Ну конечно, тут могут всплеснуть руками: да как же так, если по закону средней нормы прибыли прибыль складывается пропорционально вложенному капиталу?

Да вот так: складывается пропорционально капиталу, а создаётся только живым трудом. Головоломка эта называется – капиталистическая модификация стоимости. Чтобы разрешать головоломки такого уровня, и дарует История человечеству гениев, подобных Марксу.

Хорошо, теперь перенесёмся из капитализма, при котором жил Маркс, к нам, в социалистическое общество.

Мы уничтожили частную собственность, обобществили (конкретно, огосударствили) средства производства, устранили конкуренцию капиталовложений; закон средней нормы прибыли у нас «так и так» действовать безвозвратно перестал.

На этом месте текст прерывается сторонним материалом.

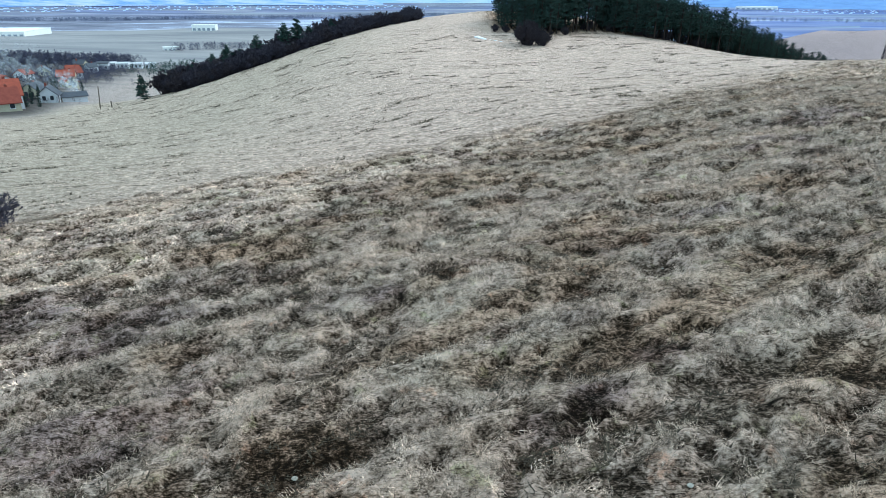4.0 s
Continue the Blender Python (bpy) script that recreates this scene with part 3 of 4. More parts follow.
def repeat(first, x, y, turn, size, sink=0.0):
    ob = copy_thing(first, pose(x, y, ground_z(x, y) - sink, 0, 0, turn))
    ob.scale = (size, size, size)
    return ob


def store(thing):
    """Take a first copy of a thing off the scene once its repeats stand."""
    for o in (*thing.children_recursive, thing):
        bpy.data.objects.remove(o)


# ---- the hilltop wood ----
rnd = random.Random(3)
PINES = [pine(rnd, 12.0, "tall dark green pine at the edge of the hilltop wood", clear=c, width=w) for c, w in ((0.34, 0.20), (0.24, 0.21), (0.38, 0.195), (0.08, 0.22), (0.30, 0.205), (0.12, 0.215))]


def wood_front(s):
    """The wood's near edge, s from 0 (its western corner) to 1 (the end of its tail)."""
    pts = WOOD_EDGE
    k = min(s, 0.9999) * (len(pts) - 1)
    i = int(k)
    a, b = Vector(pts[i]), Vector(pts[i + 1])
    return a.lerp(b, k - i), (b - a).normalized()


taken = []
for n in range(4200):
    s, d = rnd.random(), rnd.random() ** 1.2 * 22
    p, way = wood_front(s)
    q = p + Vector((-way.y, way.x)) * d + Vector((rnd.uniform(-1, 1), rnd.uniform(-1, 1)))
    if q.x < 11 + 0.12 * (q.y - 160) or any((q - o).length < 1.95 for o in taken) or len(taken) >= 298:
        continue
    taken.append(q)
    kind = rnd.choice(PINES[3:] if s < 0.1 or s > 0.72 else PINES)
    repeat(kind, q.x, q.y, rnd.uniform(0, 360), rnd.uniform(0.86, 1.08) * float(np.interp(s, (0, 0.12, 0.35, 0.5, 0.7, 0.9, 1.0), (0.56, 0.88, 0.93, 0.87, 0.73, 0.61, 0.51))) * (0.85 if q.x < 17 else 1.0))

# ---- hedgerow down the slope, with a few pines and a bare tree ----
SHRUBS = [shrub(rnd, 4.2, 2.8, "dense dark thorn bush in a hedgerow on the slope") for _ in range(4)]
GREY = [shrub(rnd, 4.0, 2.6, "leafless greyish thorn bush in a hedgerow on the slope", leaf=MAT_TWIG) for _ in range(2)]
HEDGE = [(-66, 144.5), (-58, 149), (-50, 149.5), (-39, 156), (-28, 170), (-15, 183), (-7.5, 190)]


def hedge_at(f):
    k = min(f, 0.9999) * (len(HEDGE) - 1)
    i = int(k)
    return Vector(HEDGE[i]).lerp(Vector(HEDGE[i + 1]), k - i)


for n in range(54):
    p = hedge_at(0.095 + 0.905 * n / 53)
    for row in range(3 if n < 46 else 2):
        kind = rnd.choice(GREY if rnd.random() < 0.3 else SHRUBS)
        repeat(kind, p.x + rnd.uniform(-1.0, 1.0) - row * 2.4, p.y + rnd.uniform(-0.8, 0.8) + row * 3.4, rnd.uniform(0, 360), rnd.uniform(0.55, 0.98) * (0.95 if n < 40 else 0.74) * (1 + 0.18 * row))


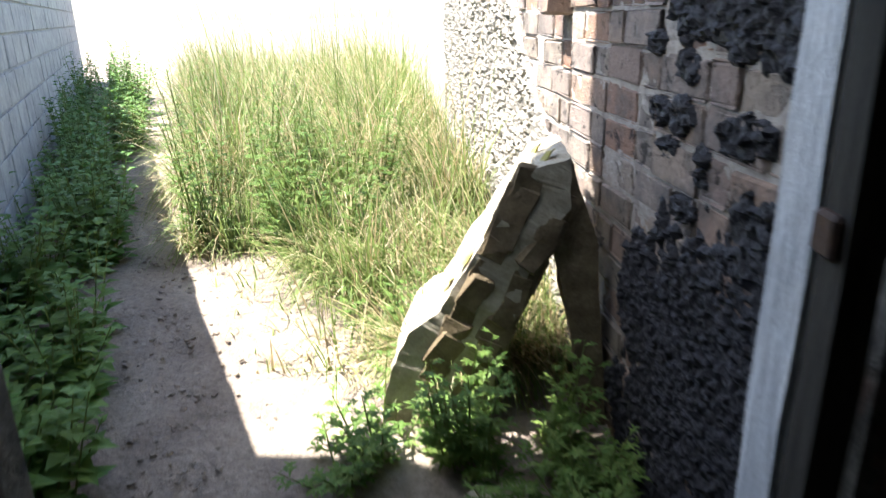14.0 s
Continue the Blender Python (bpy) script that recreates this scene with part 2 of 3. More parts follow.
M_TAR = simple("bitumen", (0.018, 0.018, 0.022), (0.045, 0.045, 0.055), 40, 0.5, 1.0, None, 0.01)
M_ROUGH = simple("roughcast", (0.42, 0.39, 0.34), (0.24, 0.22, 0.20), 30, 0.9, 1.0, None, 0.012)
M_BLOCKWALL = simple("pale_block", (0.44, 0.44, 0.44), (0.30, 0.30, 0.31), 7, 0.9, 0.6, None, 0.01)
M_STONE = simple("weathered_stone", (0.50, 0.46, 0.37), (0.34, 0.30, 0.22), 12, 0.92, 0.9, None, 0.012)
# brown stone coloured darker than M_STONE, carrying the shade on the strut's front
M_FACE = simple("shade_brown_fieldstone", (0.25, 0.195, 0.12), (0.12, 0.09, 0.055), 14, 0.92, 0.9, None, 0.012)
M_LICHEN = simple("lichen", (0.36, 0.33, 0.07), (0.40, 0.36, 0.20), 40, 0.9, 0.6)
M_BLOCK = simple("silicate_brick", (0.42, 0.42, 0.41), (0.22, 0.22, 0.215), 11, 0.9, 0.5)
M_WOOD = simple("old_board", (0.30, 0.26, 0.22), (0.15, 0.12, 0.10), 9, 0.85, 0.6, (3, 0.3, 3))
M_REDWOOD = simple("red_board", (0.17, 0.07, 0.06), (0.10, 0.05, 0.045), 9, 0.8, 0.6, (3, 0.3, 3))
M_PAINT = simple("peeling_white_paint", (0.66, 0.68, 0.70), (0.40, 0.42, 0.45), 14, 0.7, 0.9, (3, 3, 0.5), 0.01)
M_DKWOOD = simple("dark_frame_wood", (0.05, 0.045, 0.04), (0.025, 0.022, 0.02), 12, 0.8, 0.6, (3, 3, 0.4))
M_RUST = simple("rusty_iron", (0.10, 0.055, 0.035), (0.045, 0.032, 0.028), 25, 0.75, 0.6)
M_PAPER = simple("paper", (0.78, 0.78, 0.76), (0.62, 0.62, 0.60), 6, 0.8, 0.2)
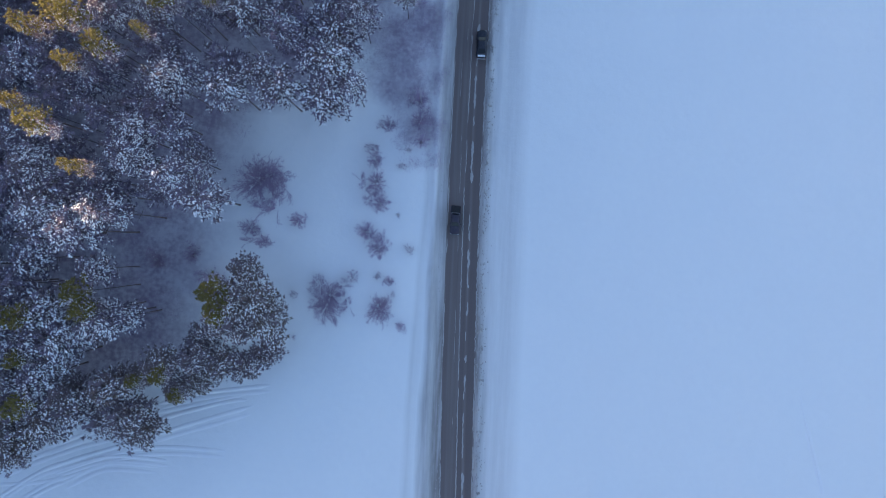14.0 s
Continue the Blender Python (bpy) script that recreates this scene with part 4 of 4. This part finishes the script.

И вот как нам теперь извлечь из послереволюционного экономического процесса наш «чистый доход» (то, что раньше именовалось «прибылью»)?

Да, тут почешешь в затылке.

При НЭПе попытались извлекать доход по старинке, на капиталистический лад, по принципу «прибыли на капитал». Но ведь для этого пришлось допустить «воскрешение» некоторых элементов капитализма, – и воскрешение весьма увесистое.

Вскоре стало ясно, что этот курс не может служить фундаментом для мощного модернизационного рывка, в котором нуждалась страна. Кроме того, он был чреват едва ли не полнометражным «воскрешением» и тех язв эксплуататорства, от которых избавились благодаря революции.

Итак, начались интенсивнейшие поиски.

Поиски чего?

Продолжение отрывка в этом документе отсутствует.